On Saudi Arabia: Its People, Past, Religion, Fault Lines - and Future by Karen Elliott House

On Saudi Arabia: Its People, Past, Religion, Fault Lines - and Future by Karen Elliott House

Author:Karen Elliott House [House, Karen Elliott]
Language: eng
Format: epub
Tags: General, History, Political Science, Social Science, Anthropology, Cultural, World, Middle East, Middle Eastern
ISBN: 9780307960993
Publisher: Knopf
Published: 2012-09-18T00:00:00+00:00


CHAPTER 9

Plans, Paralysis, and Poverty

Be not like the hypocrite who, when he talks, tells lies; when he makes a promise, he breaks it; and when he is trusted, he proves dishonest.

—PROPHET MUHAMMAD, SAHIH BUKHARI, VOL. 1, BK. 2, NO. 32

Land at any Saudi airport and proceed to baggage claim. The men offering to handle your luggage are from Bangladesh, India, or Pakistan. Exit the airport for a taxi, and your driver almost surely is Pakistani. Arrive at your hotel, and the guard who performs the obligatory security check on the taxi’s trunk is probably from Yemen. The doorman who greets you is Pakistani, and the smiling men behind the check-in desk are Lebanese. The waiter offering coffee in the lobby is Filipino, as are many of the men who will clean your room. So you have been in Saudi Arabia for more than an hour and, except at passport control, have yet to encounter a Saudi.

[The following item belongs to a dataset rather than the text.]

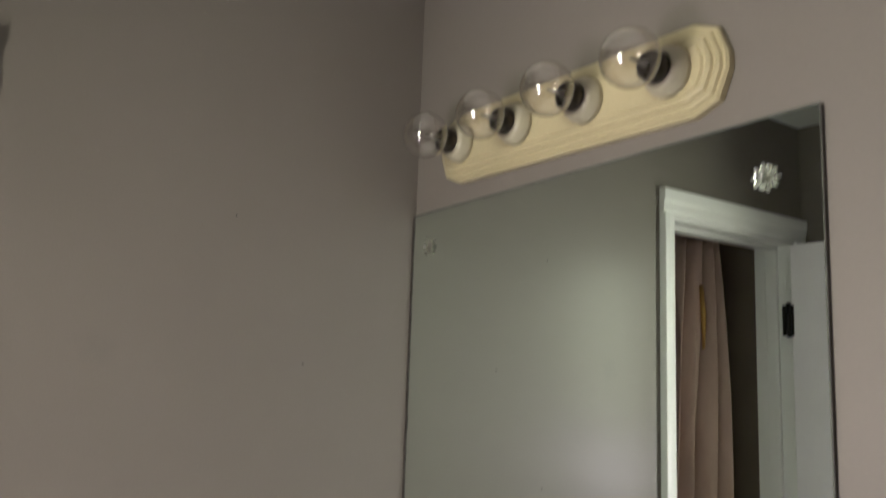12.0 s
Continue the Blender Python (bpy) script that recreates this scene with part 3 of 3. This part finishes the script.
def make_switch():
    p = thing("light_switch", "white toggle light switch beside the door casing", "switch", (0, -0.631, 1.186))
    part("cover_plate", box((0.0002, -0.0385, -0.0605), (0.0055, 0.0385, 0.0605), 0.002, 3), PLASTIC, p)
    # flat grey slab: the slot's shadow is in its colour
    part("toggle_frame", box((0.0054, -0.0055, -0.012), (0.0062, 0.0055, 0.012), 0.0003), GREY, p, "toggle slot, its shadow put in as grey colour")
    bm = box((0, -0.0042, -0.0095), (0.014, 0.0042, 0.003), 0.0012)
    bm.transform(Matrix.Translation((0.005, 0, 0.002)) @ Matrix.Rotation(radians(18), 4, "Y"))
    part("toggle", bm, PLASTIC, p)
    for z in (-0.030, 0.030):
        part("screw", lathe([(0, 0), (0.003, 0), (0.0022, 0.001), (0, 0.0012)], 14, Matrix.Translation((0.0055, 0, z)) @ Matrix.Rotation(radians(90), 4, "Y")), STEEL, p, "", True)


make_outlet()
make_switch()
for ny, nz in ((-0.334, 1.408), (-0.340, 1.872), (-0.208, 1.640)):
    hole = mesh_object("nail_hole", lathe([(0, 0), (0.0016, 0.0001), (0.0014, 0.0006), (0, 0.0004)], 10, pose(0.0001, ny, nz, 0, 90, 0)), SLOT)
    tagged(hole, "tiny dark nail hole in the painted wall", "nail hole", "nail holes")


# ---- bulb bar over the mirror ----
def make_bulb_bar():
    x0, x1, zc, yw = 0.094, 0.677, 2.017, 0.006
    v = thing("vanity_light", "yellowed cream vanity light bar with four clear globe bulbs", "light fixture", ((x0 + x1) / 2, yw, zc))
    half = (x1 - x0) / 2
    # stepped plate with chamfered ends
    one = bmesh.new()

    def outline(shrink, y):
        a, b, c = half - shrink, 0.0605 - shrink, 0.9 * (0.0605 - shrink) - 0.004
        pts = []
        for sx, sz, flip in ((1, 1, False), (1, -1, True), (-1, -1, False), (-1, 1, True)):
            arc = [(a - c * (1 - math.cos(t)), b - c * (1 - math.sin(t))) for t in (math.pi / 4 * i for i in range(3))]
            arc = arc[::-1] if not flip else arc
            pts += [(sx * p, sz * q) for p, q in arc]
        return [one.verts.new((p, y, q)) for p, q in pts]

    levels = [(0, -0.001), (0, -0.011), (0.003, -0.0145), (0.007, -0.0135), (0.009, -0.018), (0.013, -0.0205), (0.0165, -0.0190), (0.0185, -0.0235), (0.023, -0.0262), (0.0265, -0.0250), (0.029, -0.028)]
    rings = [outline(s, y) for s, y in levels]
    for a, b in zip(rings, rings[1:]):
        for i in range(len(a)):
            one.faces.new((a[i], a[(i + 1) % len(a)], b[(i + 1) % len(a)], b[i]))
    one.faces.new(rings[-1])
    one.faces.new(rings[0][::-1])
    part("backplate", one, CREAM, v)
    for bx in (0.171, 0.315, 0.459, 0.603):
        m = Matrix.Translation((bx - (x0 + x1) / 2, -0.028, 0)) @ Matrix.Rotation(radians(90), 4, "X")
        cup = part("socket_cup", lathe([(0, -0.001), (0.033, -0.001), (0.0325, 0.008), (0.029, 0.018), (0.025, 0.024), (0.019, 0.024), (0.018, 0.018), (0, 0.018)], 32, m), CUP, v, "cream socket cup", True)
        part("socket", lathe([(0, 0.019), (0.0195, 0.019), (0.0205, 0.030), (0.0195, 0.040), (0.015, 0.045), (0, 0.045)], 24, m), SOCKET, cup, "dark metal socket", True)
        R, c = 0.0375, 0.074
        outer = [(R * math.sin(t), c - R * math.cos(t)) for t in (math.radians(19 + 161 * i / 24) for i in range(25))]
        inner = [((R - 0.0009) * math.sin(t), c - (R - 0.0009) * math.cos(t)) for t in (math.radians(19 + 161 * i / 24) for i in range(25))]
        outer[-1], inner[-1] = (0, c + R), (0, c + R - 0.0009)
        prof = inner[::-1] + [(0.0116, 0.036), (0.0125, 0.036)] + outer
        bulb = part("bulb", lathe(prof, 36, m), BULB, v, "unlit clear glass globe bulb", True)
        part("stem", lathe([(0, 0.040), (0.006, 0.040), (0.003, 0.060), (0.0015, 0.075), (0, 0.076)], 12, m), FILAMENT, bulb, "", True)


make_bulb_bar()


# ---- toilet, basket and paper ----
def make_toilet():
    t = thing("toilet", "white ceramic toilet with a rounded tank lid", "toilet", (1.220, -0.115, 0))

    def rounded(lo, hi, bev):
        return box(lo, hi, bev, 5)

    part("tank", rounded((-0.198, -0.085, 0.40), (0.198, 0.10, 0.775), 0.035), CERAMIC, t, "", True)
    part("lid", rounded((-0.216, -0.10, 0.777), (0.216, 0.11, 0.818), 0.018), CERAMIC, t, "", True)
    bm = lathe([(0, 0), (0.13, 0), (0.13, 0.03), (0.10, 0.10), (0.11, 0.22), (0.17, 0.34), (0.185, 0.385), (0.18, 0.40), (0.13, 0.40), (0.10, 0.33), (0.04, 0.22), (0, 0.20)], 36, Matrix.Translation((0, -0.30, 0)), squash=(1, 1.28))
    bm = box((-0.11, -0.16, 0.0), (0.11, 0.06, 0.399), 0.03, 4, bm=bm)
    part("bowl", bm, CERAMIC, t, "", True)
    bm = lathe([(0.12, 0.402), (0.185, 0.402), (0.19, 0.412), (0.18, 0.422), (0.12, 0.420), (0.115, 0.41), (0.12, 0.402)], 36, Matrix.Translation((0, -0.30, 0)), squash=(1, 1.28))
    part("seat", bm, PLASTIC, t, "", True)
    bm = lathe([(0, 0.424), (0.185, 0.424), (0.188, 0.432), (0.17, 0.442), (0, 0.446)], 36, Matrix.Translation((0, -0.30, 0)), squash=(1, 1.28))
    part("seat_cover", bm, PLASTIC, t, "", True)
    bm = sweep([(-0.165, -0.085, 0.67), (-0.165, -0.102, 0.67), (-0.15, -0.106, 0.668), (-0.10, -0.106, 0.660)], [0.009, 0.009, 0.007, 0.006], 12)
    part("flush_lever", bm, CHROME, t, "chrome flush lever", True)


make_toilet()


def make_basket():
    b = thing("wastebasket", "round brown wicker wastebasket beside the vanity", "basket", (0.862, -0.165, 0.0))
    r0, r1, h = 0.068, 0.088, 0.36
    # woven wall: rows that pass in and out between the stakes
    one = bmesh.new()
    n, rows = 96, 34
    rings = []
    for k in range(rows + 1):
        for edge in (0.25, 0.75):
            z = 0.004 + (h - 0.016) * min(1, (k + edge - 0.25) / rows)
            r = r0 + (r1 - r0) * z / h
            swell = 0.0028 if edge == 0.25 else -0.001
            rings.append([one.verts.new(((r + swell + 0.0032 * math.cos(12 * a * 2 + math.pi * (k % 2))) * math.cos(a), (r + swell + 0.0032 * math.cos(12 * a * 2 + math.pi * (k % 2))) * math.sin(a), z)) for a in (2 * math.pi * i / n for i in range(n))])
    for a, c in zip(rings, rings[1:]):
        for i in range(n):
            one.faces.new((a[i], a[(i + 1) % n], c[(i + 1) % n], c[i]))
    wall = part("woven_wall", one, WICKER, b, "", True)
    s = wall.modifiers.new("thickness", "SOLIDIFY")
    s.thickness, s.offset = 0.005, -1
    part("bottom", lathe([(0, 0.001), (r0, 0.001), (r0, 0.006), (0, 0.006)], 32), WICKER, b)
    one = None
    for s in range(2):
        pts = [Vector(((r1 + 0.004 * math.cos(20 * a + math.pi * s)) * math.cos(a), (r1 + 0.004 * math.cos(20 * a + math.pi * s)) * math.sin(a), h - 0.008 + 0.005 * math.sin(20 * a + math.pi * s))) for a in (2 * math.pi * i / 160 for i in range(161))]
        one = sweep(pts, [0.0055] * 161, 8, bm=one)
    part("braided_rim", one, WICKER, b, "", True)


make_basket()


def make_paper_roll():
    r = thing("toilet_paper", "white toilet paper roll in the vanity side niche", "toilet paper", (0.778, -0.335, 0.478))
    m = Matrix.Rotation(radians(90), 4, "X") @ Matrix.Translation((0, 0, -0.052))
    part("roll", lathe([(0.020, 0), (0.052, 0), (0.0535, 0.002), (0.0535, 0.102), (0.052, 0.104), (0.020, 0.104), (0.020, 0)], 40, m), PAPER, r, "", True)
    part("core", lathe([(0.0185, 0.002), (0.0198, 0.002), (0.0198, 0.102), (0.0185, 0.102), (0.0185, 0.002)], 28, m), WOOD_RAW, r, "cardboard core", True)
    part("spindle", lathe([(0, -0.042), (0.006, -0.042), (0.008, 0), (0.008, 0.104), (0.006, 0.146), (0, 0.146)], 16, m), PLASTIC, r, "", True)
    one = bmesh.new()
    pts = [(0.0540 * math.cos(t), 0.0540 * math.sin(t)) for t in (math.radians(70 - 7 * i) for i in range(11))] + [(0.0545, -0.02), (0.0545, -0.05), (0.056, -0.085)]
    grid = [[one.verts.new((px, y, pz)) for y in (-0.051, 0, 0.051)] for px, pz in pts]
    for a, b in zip(grid, grid[1:]):
        for i in range(2):
            one.faces.new((a[i], a[i + 1], b[i + 1], b[i]))
    sheet = part("loose_sheet", one, PAPER, r, "", True)
    s = sheet.modifiers.new("thickness", "SOLIDIFY")
    s.thickness = 0.0008


make_paper_roll()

One of every three people in Saudi Arabia is a foreigner. Two out of every three people with a job of any sort are foreign. And in Saudi Arabia’s anemic private sector, fully nine out of ten people holding jobs are non-Saudi. To the extent that there is enterprise in the kingdom, it is almost entirely imported.

Visit any middle-class Saudi home, and you are likely to see one or more young men of the family, some educated and some not, hanging around, with little prospect and often little interest in finding a job. Second, you are even more likely to see a number of young women of the family, almost surely better educated and more ambitious, who are unable to enter a workforce that offers them precious few opportunities. Third, the family is likely to employ one or more foreigners to do much of the work within the household and to provide almost every service required in daily life, from a ride in a taxi, to tutoring for children, to shopping at a department store.

Saudi Arabia, in short, is a society in which all too many men do not want to work at jobs for which they are qualified; in which women by and large aren’t allowed to work; and in which, as a result, most of the work is done by foreigners—Pakistanis, Indians, Filipinos, Bangladeshis, and others—who compose the a majority of the labor force. Most of these 8.5 million foreigners are treated as second-class citizens; their lives are controlled by a sponsoring employer, who must give permission for them to change employment. Essentially they are indentured servants for the period of their contracts.

On the surface, the entire kingdom functions like a grand hotel. Saudi citizens check in at birth, remain isolated in their rooms, take little pride in caring for their surroundings, and merely demand the services provided by the hotel’s foreign employees, who are paid pitifully low salaries from the government’s bountiful oil revenue. After all, one in every four barrels of oil sold on the world market comes from Saudi Arabia.